Girl Scout forms tutor program at school
Community research, proposal writing, volunteer recruitment, fundraising, project management, project evaluation and public relations are activities that might crop up during an adult’s career.
Lindsay Boettner, 15, condensed that experience and used an even wider range of skills in less than a year.
As a member of Girl Scout Senior Troop 26172 in Butler, she developed a peer-tutoring program at Portersville Christian School where she will be a sophomore in the fall. The project ended with her receiving the highest achievement in Girl Scouting, the Gold Award.
The award, presented to Lindsay by Girl Scouts Western Pennsylvania, recognizes high school girls who demonstrate extraordinary leadership.
According to Sharon Enslen, Lindsay’s Gold Award assigned mentor from the Girl Scouts Western Pennsylvania Council, projects are based on leadership.
“All of the girls’ projects have a special component, and they all touch the community in some way,” she said.
“We want them to help come up with a solution to a problem,” Enslen said. “We don’t expect them to cure all the problems of the world but you can help fix a local problem or help give the education, so others can fix the problem.”
While investigating options for her project, Lindsay met with Lee Saunders, her school’s principal, who suggested a tutoring program.
“I loved the idea,” Lindsay said.
Sharon Schaming, resource coordinator at Portersville Christian School and Lindsay’s project adviser at the school, said the school did not have a peer tutoring program before Lindsay’s project.
Schaming thought it was needed. She also thought it was a big undertaking and admitted she was skeptical since Lindsay was in ninth grade.
“At the outset I thought she might need quite a bit of guidance from me. But as it transpired, Lindsay spearheaded the project and I just oversaw the general program,” Schaming said.
Once she received approval for her proposal from a group of Girl Scout Gold Award mentors in January, Lindsay took action.
By telephone, she recruited tutors — about one-third of the school’s students in grades nine through 12 — and had them approved as tutors by the principal and teachers.
She asked classroom teachers to identify elementary and junior high students who could benefit from extra help. The teachers also identified students who could benefit from enrichment activities.
With the list of tutors and the teachers’ lists, Lindsay paired the students, coordinated and scheduled tutoring sessions during the school day and identified locations for each tutoring session.
To train the tutors, including herself, Lindsay enlisted her mother, Linda Boettner, a retired teacher with 30 years of experience from the Moniteau School District and Slippery Rock University.
“I put together a manual of what I considered common sense for working with students,” Linda Boettner said.
All together, 25 tutors helped about 40 younger students with math, reading, spelling, history and science, both individually and in group sessions.

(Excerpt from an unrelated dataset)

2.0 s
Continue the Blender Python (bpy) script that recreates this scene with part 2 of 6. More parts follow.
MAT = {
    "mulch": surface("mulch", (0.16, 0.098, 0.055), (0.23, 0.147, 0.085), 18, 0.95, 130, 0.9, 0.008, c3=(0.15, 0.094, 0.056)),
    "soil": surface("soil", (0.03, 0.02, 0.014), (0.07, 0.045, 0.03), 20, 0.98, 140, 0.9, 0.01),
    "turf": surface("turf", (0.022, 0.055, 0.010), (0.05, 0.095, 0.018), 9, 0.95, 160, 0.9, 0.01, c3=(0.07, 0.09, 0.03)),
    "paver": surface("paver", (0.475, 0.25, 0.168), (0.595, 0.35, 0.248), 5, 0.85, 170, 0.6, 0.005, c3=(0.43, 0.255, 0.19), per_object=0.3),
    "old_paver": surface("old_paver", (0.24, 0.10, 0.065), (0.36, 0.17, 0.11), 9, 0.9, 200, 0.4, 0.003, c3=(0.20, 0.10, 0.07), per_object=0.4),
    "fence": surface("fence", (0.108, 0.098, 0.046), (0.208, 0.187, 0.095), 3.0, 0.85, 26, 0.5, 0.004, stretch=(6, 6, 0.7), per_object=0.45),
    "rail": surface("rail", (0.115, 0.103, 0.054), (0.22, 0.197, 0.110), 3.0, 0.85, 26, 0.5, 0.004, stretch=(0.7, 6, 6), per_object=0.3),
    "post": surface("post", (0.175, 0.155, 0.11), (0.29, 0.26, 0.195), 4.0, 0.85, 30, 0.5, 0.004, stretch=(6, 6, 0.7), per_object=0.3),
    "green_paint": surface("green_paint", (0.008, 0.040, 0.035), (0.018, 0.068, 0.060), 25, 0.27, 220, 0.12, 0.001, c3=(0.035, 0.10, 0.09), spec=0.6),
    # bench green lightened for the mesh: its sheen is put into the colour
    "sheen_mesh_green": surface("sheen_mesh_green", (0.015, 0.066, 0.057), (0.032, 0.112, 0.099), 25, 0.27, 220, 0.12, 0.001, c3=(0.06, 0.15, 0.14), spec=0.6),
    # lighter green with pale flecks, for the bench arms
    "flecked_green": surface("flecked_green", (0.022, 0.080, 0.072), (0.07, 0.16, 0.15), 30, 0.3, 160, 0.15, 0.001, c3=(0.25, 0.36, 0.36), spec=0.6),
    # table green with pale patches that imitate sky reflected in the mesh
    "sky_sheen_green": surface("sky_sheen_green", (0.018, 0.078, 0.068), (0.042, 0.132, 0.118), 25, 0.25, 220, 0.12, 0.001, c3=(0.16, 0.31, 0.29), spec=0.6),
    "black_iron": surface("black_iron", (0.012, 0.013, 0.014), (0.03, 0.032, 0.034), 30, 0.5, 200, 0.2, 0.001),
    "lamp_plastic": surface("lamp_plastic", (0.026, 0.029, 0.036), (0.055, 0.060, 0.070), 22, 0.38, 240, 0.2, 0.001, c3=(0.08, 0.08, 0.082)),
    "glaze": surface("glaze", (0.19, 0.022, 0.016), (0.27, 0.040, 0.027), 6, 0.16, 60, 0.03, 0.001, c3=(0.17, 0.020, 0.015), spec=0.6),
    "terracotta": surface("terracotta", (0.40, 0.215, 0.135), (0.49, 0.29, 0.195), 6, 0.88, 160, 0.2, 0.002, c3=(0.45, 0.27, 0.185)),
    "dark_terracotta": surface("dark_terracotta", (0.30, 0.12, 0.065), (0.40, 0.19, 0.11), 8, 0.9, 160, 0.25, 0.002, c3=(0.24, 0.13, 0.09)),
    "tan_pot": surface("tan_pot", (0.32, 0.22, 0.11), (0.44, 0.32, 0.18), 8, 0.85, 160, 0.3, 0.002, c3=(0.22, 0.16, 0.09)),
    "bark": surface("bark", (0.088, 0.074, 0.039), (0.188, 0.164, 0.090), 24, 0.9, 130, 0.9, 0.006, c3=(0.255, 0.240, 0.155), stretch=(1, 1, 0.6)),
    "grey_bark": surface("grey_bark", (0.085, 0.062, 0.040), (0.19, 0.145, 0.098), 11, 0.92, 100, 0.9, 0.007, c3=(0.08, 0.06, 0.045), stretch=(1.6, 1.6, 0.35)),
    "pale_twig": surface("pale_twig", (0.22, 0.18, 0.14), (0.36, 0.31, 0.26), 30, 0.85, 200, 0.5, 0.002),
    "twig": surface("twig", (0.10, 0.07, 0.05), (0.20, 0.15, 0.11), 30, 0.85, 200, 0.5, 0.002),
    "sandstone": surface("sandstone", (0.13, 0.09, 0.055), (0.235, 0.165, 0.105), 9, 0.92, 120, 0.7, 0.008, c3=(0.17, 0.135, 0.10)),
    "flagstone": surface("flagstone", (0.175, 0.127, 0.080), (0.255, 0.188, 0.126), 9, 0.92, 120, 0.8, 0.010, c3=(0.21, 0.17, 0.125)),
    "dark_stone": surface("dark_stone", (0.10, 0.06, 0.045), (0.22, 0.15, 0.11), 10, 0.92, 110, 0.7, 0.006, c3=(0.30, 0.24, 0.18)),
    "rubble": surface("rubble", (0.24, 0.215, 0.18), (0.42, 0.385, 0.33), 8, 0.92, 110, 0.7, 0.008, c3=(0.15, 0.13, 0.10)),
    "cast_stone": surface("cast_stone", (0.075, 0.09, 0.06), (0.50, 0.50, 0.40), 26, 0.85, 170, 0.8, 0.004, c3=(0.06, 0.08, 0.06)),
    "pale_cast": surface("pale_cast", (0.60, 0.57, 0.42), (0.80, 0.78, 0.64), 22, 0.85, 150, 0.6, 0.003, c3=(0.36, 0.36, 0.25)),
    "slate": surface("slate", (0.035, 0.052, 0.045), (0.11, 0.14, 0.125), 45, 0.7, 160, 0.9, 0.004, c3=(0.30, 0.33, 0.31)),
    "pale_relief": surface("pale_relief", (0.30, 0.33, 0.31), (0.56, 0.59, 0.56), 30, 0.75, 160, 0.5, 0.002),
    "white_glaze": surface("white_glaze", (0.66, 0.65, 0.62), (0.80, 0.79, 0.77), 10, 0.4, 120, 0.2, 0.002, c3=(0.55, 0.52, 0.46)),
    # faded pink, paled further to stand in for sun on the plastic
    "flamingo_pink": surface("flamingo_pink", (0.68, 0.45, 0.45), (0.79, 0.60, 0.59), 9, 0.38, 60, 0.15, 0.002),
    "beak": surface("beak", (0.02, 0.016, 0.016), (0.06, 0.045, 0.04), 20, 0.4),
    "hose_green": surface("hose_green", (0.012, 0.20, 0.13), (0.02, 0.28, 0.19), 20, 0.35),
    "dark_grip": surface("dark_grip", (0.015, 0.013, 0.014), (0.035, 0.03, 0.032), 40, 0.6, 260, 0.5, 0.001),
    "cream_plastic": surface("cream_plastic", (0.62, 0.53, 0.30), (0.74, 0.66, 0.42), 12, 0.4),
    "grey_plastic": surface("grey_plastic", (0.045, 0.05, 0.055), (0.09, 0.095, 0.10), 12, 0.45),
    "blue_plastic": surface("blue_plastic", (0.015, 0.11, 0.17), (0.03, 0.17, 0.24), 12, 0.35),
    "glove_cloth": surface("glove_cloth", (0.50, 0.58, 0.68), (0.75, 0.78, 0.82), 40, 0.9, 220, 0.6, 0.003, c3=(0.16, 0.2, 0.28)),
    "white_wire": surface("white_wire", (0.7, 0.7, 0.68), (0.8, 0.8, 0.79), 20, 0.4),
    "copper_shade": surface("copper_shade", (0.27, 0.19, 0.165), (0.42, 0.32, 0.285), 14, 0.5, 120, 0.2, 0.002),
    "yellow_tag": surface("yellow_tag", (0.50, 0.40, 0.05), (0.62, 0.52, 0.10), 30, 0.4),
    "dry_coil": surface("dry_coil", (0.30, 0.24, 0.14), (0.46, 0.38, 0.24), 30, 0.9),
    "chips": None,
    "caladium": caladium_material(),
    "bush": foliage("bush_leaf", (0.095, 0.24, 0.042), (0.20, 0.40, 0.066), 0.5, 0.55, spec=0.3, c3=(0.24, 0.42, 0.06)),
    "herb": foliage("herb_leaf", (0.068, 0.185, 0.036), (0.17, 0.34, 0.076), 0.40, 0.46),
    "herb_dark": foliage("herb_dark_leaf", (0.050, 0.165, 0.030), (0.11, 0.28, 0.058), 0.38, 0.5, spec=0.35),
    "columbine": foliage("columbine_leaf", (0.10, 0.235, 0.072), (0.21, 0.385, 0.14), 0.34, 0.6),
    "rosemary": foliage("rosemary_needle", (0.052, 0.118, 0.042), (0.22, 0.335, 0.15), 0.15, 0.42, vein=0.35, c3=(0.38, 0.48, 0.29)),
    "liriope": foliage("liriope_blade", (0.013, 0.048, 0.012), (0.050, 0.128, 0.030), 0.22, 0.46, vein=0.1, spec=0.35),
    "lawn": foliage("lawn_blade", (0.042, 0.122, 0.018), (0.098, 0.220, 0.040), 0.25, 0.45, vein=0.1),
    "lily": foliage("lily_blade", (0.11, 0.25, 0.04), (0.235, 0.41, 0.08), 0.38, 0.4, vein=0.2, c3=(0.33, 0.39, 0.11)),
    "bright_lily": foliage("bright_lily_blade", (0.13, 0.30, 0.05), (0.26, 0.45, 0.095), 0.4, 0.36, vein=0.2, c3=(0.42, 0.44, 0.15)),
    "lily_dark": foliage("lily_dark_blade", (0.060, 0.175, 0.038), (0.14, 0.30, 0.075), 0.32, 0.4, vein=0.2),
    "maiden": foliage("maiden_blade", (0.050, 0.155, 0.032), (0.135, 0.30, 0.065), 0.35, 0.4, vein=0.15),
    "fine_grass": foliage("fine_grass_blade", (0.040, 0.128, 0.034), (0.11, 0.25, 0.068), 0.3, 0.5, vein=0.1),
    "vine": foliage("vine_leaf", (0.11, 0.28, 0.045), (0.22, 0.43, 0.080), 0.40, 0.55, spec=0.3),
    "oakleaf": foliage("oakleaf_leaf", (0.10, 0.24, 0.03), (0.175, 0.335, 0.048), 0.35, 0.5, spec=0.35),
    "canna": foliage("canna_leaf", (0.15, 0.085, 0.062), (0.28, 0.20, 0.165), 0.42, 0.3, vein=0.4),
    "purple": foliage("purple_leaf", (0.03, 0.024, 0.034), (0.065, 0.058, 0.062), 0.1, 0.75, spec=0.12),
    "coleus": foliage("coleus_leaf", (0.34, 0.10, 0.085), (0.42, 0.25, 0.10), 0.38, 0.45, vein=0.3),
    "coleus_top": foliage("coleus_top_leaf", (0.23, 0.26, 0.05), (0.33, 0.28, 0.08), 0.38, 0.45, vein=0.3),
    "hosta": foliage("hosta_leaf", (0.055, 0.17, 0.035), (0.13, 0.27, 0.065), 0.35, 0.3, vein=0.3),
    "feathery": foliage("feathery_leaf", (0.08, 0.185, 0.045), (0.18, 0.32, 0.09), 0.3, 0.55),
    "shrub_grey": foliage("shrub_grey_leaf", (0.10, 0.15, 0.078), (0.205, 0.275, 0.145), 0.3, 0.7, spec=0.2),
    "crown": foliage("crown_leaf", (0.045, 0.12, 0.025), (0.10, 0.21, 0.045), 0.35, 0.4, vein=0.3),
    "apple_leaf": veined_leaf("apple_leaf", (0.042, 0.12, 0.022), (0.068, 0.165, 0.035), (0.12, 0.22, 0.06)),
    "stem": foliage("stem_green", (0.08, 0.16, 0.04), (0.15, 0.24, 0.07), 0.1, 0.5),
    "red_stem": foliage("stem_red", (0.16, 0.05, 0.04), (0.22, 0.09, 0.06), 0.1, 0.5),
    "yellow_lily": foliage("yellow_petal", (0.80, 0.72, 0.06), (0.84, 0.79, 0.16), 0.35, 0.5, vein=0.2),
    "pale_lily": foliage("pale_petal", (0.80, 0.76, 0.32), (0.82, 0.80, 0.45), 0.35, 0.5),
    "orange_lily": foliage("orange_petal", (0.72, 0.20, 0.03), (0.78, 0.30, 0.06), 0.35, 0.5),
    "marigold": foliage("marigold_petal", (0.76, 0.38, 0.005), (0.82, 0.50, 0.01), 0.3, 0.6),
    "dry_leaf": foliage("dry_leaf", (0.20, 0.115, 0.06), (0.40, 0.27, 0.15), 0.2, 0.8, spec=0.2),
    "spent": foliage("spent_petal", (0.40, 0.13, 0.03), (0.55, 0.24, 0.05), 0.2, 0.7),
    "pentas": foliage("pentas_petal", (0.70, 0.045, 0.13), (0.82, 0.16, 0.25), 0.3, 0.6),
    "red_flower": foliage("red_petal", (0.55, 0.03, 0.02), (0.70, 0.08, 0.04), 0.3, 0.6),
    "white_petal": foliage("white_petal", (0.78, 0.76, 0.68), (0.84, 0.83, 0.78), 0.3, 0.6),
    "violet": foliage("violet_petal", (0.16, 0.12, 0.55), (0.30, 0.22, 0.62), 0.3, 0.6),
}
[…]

“Some of the kids we were tutoring had in common that they needed a more individual approach to learning,” Lindsay said. “If you sat down and worked with them for even 15 minutes, they really understood the concept of what we were working on.”

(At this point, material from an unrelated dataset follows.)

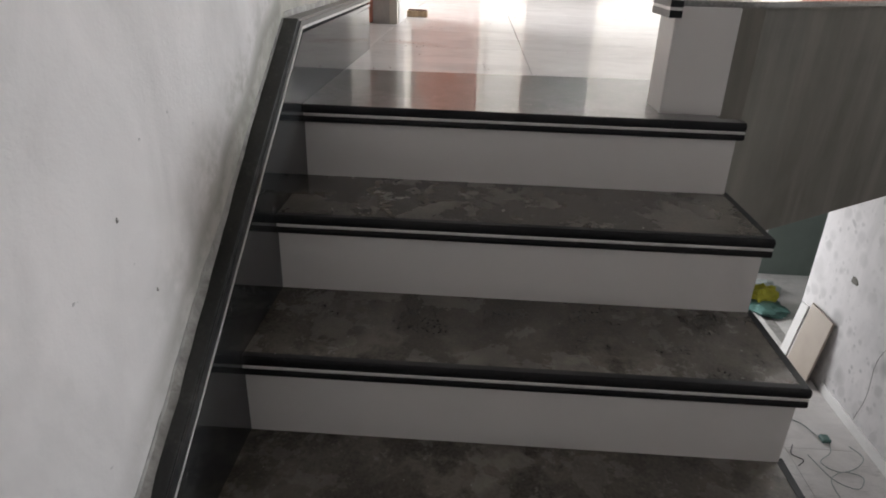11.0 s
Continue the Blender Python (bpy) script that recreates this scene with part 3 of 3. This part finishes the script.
niche = thing("niche", "cream painted recess in the far wall", "niche", kind="structure", at=(0, 0, 0))
part("back", box((FARX + 0.5, -3.2, TOP - 0.1), (FARX + 0.6, -2.4, TOP + 1.8)), ROOM, niche)
for y in (-3.2, -2.48):
    part("side", box((FARX + 0.15, y, TOP - 0.1), (FARX + 0.5, y + 0.1, TOP + 1.8)), ROOM, niche)
part("top", box((FARX + 0.15, -3.1, TOP + 1.7), (FARX + 0.5, -2.48, TOP + 1.8)), ROOM, niche)
part("shelf", box((FARX + 0.02, -3.1, TOP + 0.42), (FARX + 0.5, -2.48, TOP + 0.45), 0.003), PALE, niche, "cream shelf")

# room behind the open door, with its small window
back_x = 8.45
wall("wall_back_room", (back_x, -2.3, TOP - 0.1), (back_x + 0.1, 0.8, 2.97), DARK, "dark tiled wall of the small back room")
wall("wall_back_room_top", (back_x, -2.3, 3.32), (back_x + 0.1, 0.8, CEIL), ROOM)
for a, b in ((-2.3, -1.82), (-1.38, -1.10), (-0.92, 0.8)):
    wall("wall_back_room_pier", (back_x, a, 2.97), (back_x + 0.1, b, 3.32), ROOM)
wall("wall_back_room_side", (FARX + 0.15, -2.35, TOP - 0.1), (back_x, -2.25, CEIL), DARK, "dark tiled side wall of the small back room")
wall("wall_back_room_side", (FARX + 0.15, -0.6, TOP - 0.1), (back_x, -0.5, CEIL), DARK, "dark tiled side wall of the small back room")


def window(name, x, a, b, lo, hi, bars, label):
    w = thing(name, label, "window", kind="structure", at=(x, (a + b) / 2, lo))
    h, half = hi - lo, (b - a) / 2
    for s in (-1, 1):
        p, q = sorted((s * half, s * (half - 0.03)))
        part("window_frame", box((0, p, 0), (0.05, q, h), 0.003), PALE, w)
    for z in (0, h - 0.03):
        part("window_frame", box((0, -half + 0.03, z), (0.05, half - 0.03, z + 0.03), 0.003), PALE, w)
    for i in range(1, bars + 1):
        y = -half + 2 * half * i / (bars + 1)
        part("mullion", box((0.005, y - 0.012, 0.03), (0.045, y + 0.012, h - 0.03)), PALE, w)
    return w


window("window_1", back_x, -1.82, -1.38, 2.97, 3.32, 1, "small bright window in the back room")
window("window_2", back_x, -1.10, -0.92, 2.97, 3.32, 0, "narrow bright window in the back room")
structure("backdrop", box((back_x + 0.14, -2.3, 2.7), (back_x + 0.15, 0.2, 3.6)), SKYGLOW, "bright hazy sky outside the window", "backdrop")


def wide_window(name, a, b, y=-5.56):
    w = thing(name, "wide window with pale frame in the side wall, out of view", "window", kind="structure", at=((a + b) / 2, y, 2.05))
    half = (b - a) / 2
    for s in (-1, 0, 1):
        part("window_frame", box((s * (half - 0.02) - 0.02, -0.03, 0), (s * (half - 0.02) + 0.02, 0.03, 1.4), 0.003), PALE, w)
    for z in (0, 1.36):
        part("window_frame", box((-half, -0.025, z), (half, 0.025, z + 0.04), 0.003), PALE, w)
    return w


wide_window("window_3", 3.9, 5.6)
wide_window("window_4", 6.05, 7.15)
# made-up window, out of view, that frames the north fill lamp
wide_window("added_window", 5.5, 6.9, 2.46)

# doorway in the stair wall: pale timber lining and an open leaf
doorway = thing("door_4", "open red-brown door in a pale timber lining beside the stair wall", "door", kind="structure")
part("door_jamb", box((3.395, NW - 0.012, TOP), (3.425, 0.20, TOP + 2.1), 0.003), FRAME, doorway, "pale timber jamb")
part("door_jamb", box((4.375, 0.012, TOP), (4.412, 0.055, TOP + 2.1), 0.003), PALE, doorway, "cream jamb strip on the pier")
bm = box((0, 0, 0.01), (0.85, 0.035, 2.05), 0.003)
bmesh.ops.transform(bm, matrix=pose(4.36, 0.155, TOP, 0, 0, 128), verts=bm.verts)
part("door_leaf", bm, DOOR, doorway, "red-brown wood veneer leaf")
structure("baseboard_pier", box((4.42, 0.006, TOP), (4.80, 0.02, TOP + 0.12), 0.002), SLAB, "white tile skirting on the pier", "baseboard")

# ---- lower room things ----
def leaning(name, label, category, foot, wide, high, thickness, lean, turn, material):
    t = thing(name, label, category, at=foot)
    t.rotation_euler = (radians(lean), 0, radians(turn))
    part("panel", box((-wide / 2, 0, 0), (wide / 2, thickness, high), 0.002), material, t)
    part("edge_band", box((wide / 2 - 0.001, 0.003, 0.001), (wide / 2 + 0.002, thickness - 0.002, high - 0.001)), BROWN_EDGE, t, "dark brown cut edge")
    return t


structure("baseboard_lower", box((0.0, -3.5, LOW), (5.45, -3.485, LOW + 0.1), 0.002), SLAB, "white tile skirting of the lower room", "baseboard")

leaning("offcut_board", "beige board leaning against the lower room's wall", "board", (5.70, -3.41, LOW + 0.014), 0.36, 0.62, 0.02, 7, 0, BOARD)
leaning("offcut_strip", "narrow white strip leaning against the lower wall", "board", (5.97, -3.40, LOW + 0.014), 0.10, 0.55, 0.02, 9, 8, SLAB)


# cables loosely coiled on the lower floor
ZC = LOW + 0.022
wire = thing("cable", "thin grey-green cable lying loosely coiled on the tiles", "cable")
part("lead", tube([(5.05, -3.02, ZC), (4.98, -3.13, ZC), (4.85, -3.17, ZC + 0.01), (4.78, -3.24, ZC), (4.66, -3.2, ZC), (4.55, -3.08, ZC), (4.46, -3.16, ZC), (4.5, -3.3, ZC), (4.62, -3.42, ZC), (4.74, -3.38, ZC)], 0.0032), CABLE, wire)
part("lead", tube([(4.62, -3.02, ZC), (4.48, -3.04, ZC + 0.012), (4.36, -3.1, ZC), (4.3, -3.22, ZC), (4.4, -3.3, ZC + 0.012), (4.46, -3.2, ZC), (4.36, -3.06, ZC + 0.012), (4.2, -3.05, ZC)], 0.0032), CABLE, wire)
part("plug", box((4.76, -3.26, LOW + 0.014), (4.84, -3.19, LOW + 0.05), 0.01), TEAL, wire, "grey-green plug block")
loose = thing("cable", "short dark cable end lying on the lower tiles", "cable")
part("lead", tube([(4.72, -2.95, ZC), (4.62, -2.9, ZC), (4.56, -2.96, ZC), (4.5, -2.9, ZC)], 0.004), BLACK, loose)

sack = thing("sack", "yellow woven sack slumped against the white pillar", "sack", at=(7.02, -3.62, LOW))
part("body", crumpled((0.12, 0.13, 0.13), 2.0), YELLOW, sack)
sheet = tagged(part("plastic_sheet", crumpled((0.2, 0.2, 0.05), 5.0), TEAL, None), "crumpled teal plastic sheet on the lower floor", "sheet")
sheet.location = (6.85, -3.6, LOW)
cover = tagged(part("plastic_sheet", crumpled((0.15, 0.18, 0.07), 9.0), CLEAR, None), "crumpled pale plastic sheet beside the sack", "sheet")
cover.location = (7.3, -3.72, LOW)
lump = tagged(part("rubber_scrap", crumpled((0.06, 0.05, 0.06), 4.0, 2), BLACK, None), "black rubber scrap beside the pillar", "scrap")
lump.location = (7.25, -3.24, LOW + 0.014)

# knock and crack in the lower wall
bm = crumpled((0.05, 0.004, 0.035), 6.0, 2)
bmesh.ops.translate(bm, verts=bm.verts, vec=(5.48, -3.499, -0.82))
structure("trim_dent", bm, RENDERED, "chipped dent in the lower wall's plaster", "wall damage")
structure("trim_crack", tube([(4.91, -3.5, -0.3), (4.9, -3.5, -0.71), (4.88, -3.5, -0.98), (4.945, -3.5, -1.21), (4.92, -3.5, -1.5), (4.97, -3.5, -1.75)], 0.0018), RENDERED, "thin crack down the lower wall's plaster", "wall damage")

# ---- upper room: small things on the floor ----
block = thing("wood_offcut", "short wood offcut with crumbs on the tiles", "offcut", at=(4.86, -0.045, TOP))
part("block", box((-0.03, -0.065, 0), (0.03, 0.065, 0.035), 0.003), OFFCUT, block)
for i in range(5):
    bm = crumpled((0.012, 0.014, 0.008), i * 3.1, 1)
    bmesh.ops.translate(bm, verts=bm.verts, vec=(-0.015 + 0.007 * i, -0.05 + 0.022 * i, 0.034))
    part("crumb", bm, DEBRIS, block)
rag = tagged(part("rag", crumpled((0.05, 0.07, 0.03), 7.0), RED, None), "small faded red rag on the tiles", "rag")
rag.location = (7.36, -2.24, TOP)
paper = tagged(part("paper_scrap", prism([(0, 0), (0.13, 0.02), (0.10, 0.11)], 0, 0.003, lambda p, q, r: (r, p, q)), PAPER, None), "torn tan paper scrap against the door", "paper")
paper.location = (7.47, -3.93, TOP + 0.02)
rng = random.Random(11)
crumbs = bmesh.new()
for cx, cy, spread, many in ((3.63, -0.12, 0.08, 9), (3.58, -0.21, 0.05, 3), (4.28, -0.178, 0.012, 2), (3.51, -0.18, 0.01, 2), (3.29, -0.205, 0.008, 1), (2.94, -0.1, 0.05, 3), (3.24, -1.29, 0.02, 2), (5.29, -1.56, 0.1, 6), (3.05, -0.5, 0.03, 3), (4.9, -0.3, 0.5, 6), (3.7, -0.9, 0.5, 5)):
    for i in range(many):
        r = rng.uniform(0.001, 0.0032)
        x, y = cx + rng.gauss(0, spread), cy + rng.gauss(0, spread)
        bmesh.ops.create_icosphere(crumbs, subdivisions=1, radius=r, matrix=Matrix.Translation((x, min(y, -0.015), TOP + r * 0.5)) @ Matrix.Diagonal((1.3, 1, 0.7, 1)))
tagged(part("debris", crumbs, DEBRIS, None), "scattered brown plaster crumbs on the tiles", "debris", kind="stuff")
crumbs = bmesh.new()
for i in range(46):
    r = rng.uniform(0.0007, 0.002)
    k = rng.randrange(7)
    if k == 6:
        x, y, z = rng.uniform(0.02, 0.95), rng.uniform(-1.0, -0.02), 0.0008
    else:
        x, y, z = X1 + k * GO + rng.uniform(0.0, GO - 0.03), rng.uniform(-1.02, -0.02), (k + 1) * RISE
    bmesh.ops.create_icosphere(crumbs, subdivisions=1, radius=r, matrix=Matrix.Translation((x, y, z + r * 0.5)))
tagged(part("debris", crumbs, CEMENT, None), "tiny pale plaster crumbs scattered on the stair", "debris", kind="stuff")

lump = tagged(part("plaster_lump", crumpled((0.008, 0.006, 0.004), 13.0, 2), BOARD, None), "small pale lump of dry plaster on the landing", "debris")
lump.location = (0.841, -0.595, 0.0)

DUST = simple("red_dust", (0.60, 0.47, 0.43), 0.9, 0.25, 30)
rng = random.Random(5)
smear = bmesh.new()
for i in range(420):
    x, y = 3.62 + rng.gauss(0, 0.04), -0.15 + rng.gauss(0, 0.09)
    x += 0.35 * (y + 0.15)
    if y > -0.01:
        continue
    r, a = rng.uniform(0.0007, 0.0026), rng.uniform(0, 3.1)
    ring = [(x + r * 1.8 * math.cos(a + k * 1.2566), y + r * math.sin(a + k * 1.2566)) for k in range(5)]
    prism(ring, TOP, TOP + 0.0006, lambda p, q, c: (p, q, c), smear)
tagged(part("dust", smear, DUST, None), "reddish dust swept across the tiles by the doorway", "dust", kind="stuff")

# ---- floor tiles, one by one ----
def tile_mesh(name, w, d, deep=0.014, chamfer=0.0015):
    bm = bmesh.new()
    low = [bm.verts.new((x, y, -deep)) for x, y in ((0, 0), (w, 0), (w, d), (0, d))]
    mid = [bm.verts.new((x, y, -chamfer)) for x, y in ((0, 0), (w, 0), (w, d), (0, d))]
    c = chamfer
    top = [bm.verts.new((x, y, 0)) for x, y in ((c, c), (w - c, c), (w - c, d - c), (c, d - c))]
    bm.faces.new(top)
    for a, b in ((low, mid), (mid, top)):
        for i in range(4):
            j = (i + 1) % 4
            bm.faces.new((a[i], a[j], b[j], b[i]))
    return mesh_of(name, bm, TILE)


def lay(parent, x0, y0, nx, ny, z, size, long, beyond=None):
    """Rows of tiles. beyond(x, y) is over 0 on the floor's side of a slanted edge, at which tiles are cut."""
    joint = 0.0013
    w, d = size - joint, long - joint
    whole = tile_mesh("floor_tile", w, d)
    for i in range(nx):
        for j in range(ny):
            x, y = x0 + i * size, y0 + j * long
            corners = [(x, y), (x + w, y), (x + w, y + d), (x, y + d)]
            side = [beyond(*c) if beyond else 1.0 for c in corners]
            if max(side) <= 0:
                continue
            if min(side) > 0:
                ob = new("floor_tile", whole)
                ob.location = (x, y, z)
                ob.parent = parent
                continue
            kept = []
            for k in range(4):
                (ax, ay), (bx, by), a, b = corners[k], corners[(k + 1) % 4], side[k], side[(k + 1) % 4]
                if a > 0:
                    kept.append((ax, ay))
                if a * b < 0:
                    f = a / (a - b)
                    kept.append((ax + (bx - ax) * f, ay + (by - ay) * f))
            part("floor_tile", prism(kept, z - 0.014, z, lambda p, q, r: (p, q, r)), TILE, parent)


def beyond_edge(x, y):
    # a line inside the parapet, from the end post to the far corner
    return min(x - 2.86, (x - 2.52) - (-1.045 - y) * 0.665 if y < -0.6 else 1.0)


upper_tiles = thing("floor_tiles", "large polished pale grey floor tiles with thin joints", "floor", kind="structure")
S = 0.61
lay(upper_tiles, 2.917 - S, -0.605 - 4 * 2 * S, 10, 4, TOP, S, 2 * S, beyond_edge)
lay(upper_tiles, 2.917 - S, -0.605, 10, 1, TOP, S, 0.62, beyond_edge)
lay(upper_tiles, 2.917 - S, 0.015, 10, 2, TOP, S, 2 * S, beyond_edge)
lower_tiles = thing("floor_tiles", "pale glossy tiles on the lower floor", "floor", kind="structure")
lay(lower_tiles, 1.1, -3.485, 12, 6, LOW + 0.014, 0.6, 0.6)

As enrichment, tutors offered extra challenges for younger students with strong reading skills. They also prepared students for the Math Olympics, a competition between area Christian schools.
Schaming said, “The fact that she got so many students and they sustained it all spring was remarkable.”
The peer tutoring will continue next year.
“One of my favorite parts of this was getting the older and younger kids working together,” Lindsay said. “It was nice for other students to see they were role models to these little kids.”
“It’s one thing for you to understand the material but when you have to teach someone else, you have to impart it in such a way that the child is going to understand. Then you have to get creative,” Schaming said. “Both sides benefit.”
To receive a Gold Award, the Girl Scout must give at least 80 hours of her own time to the project. Lindsay’s fellow tutors invested more than 200 hours beyond her own hours.
“I had a wonderful team behind me,” Lindsay said.
After Lindsay graduates, Schaming expects the project to be sustainable with another student leading the program.
“Lindsay did an exceptional project,” Enslen said.
“Everyone has been so supportive of this program,” Lindsay said. “I knew I’d have a positive response, but I didn’t expect the response to be this big.”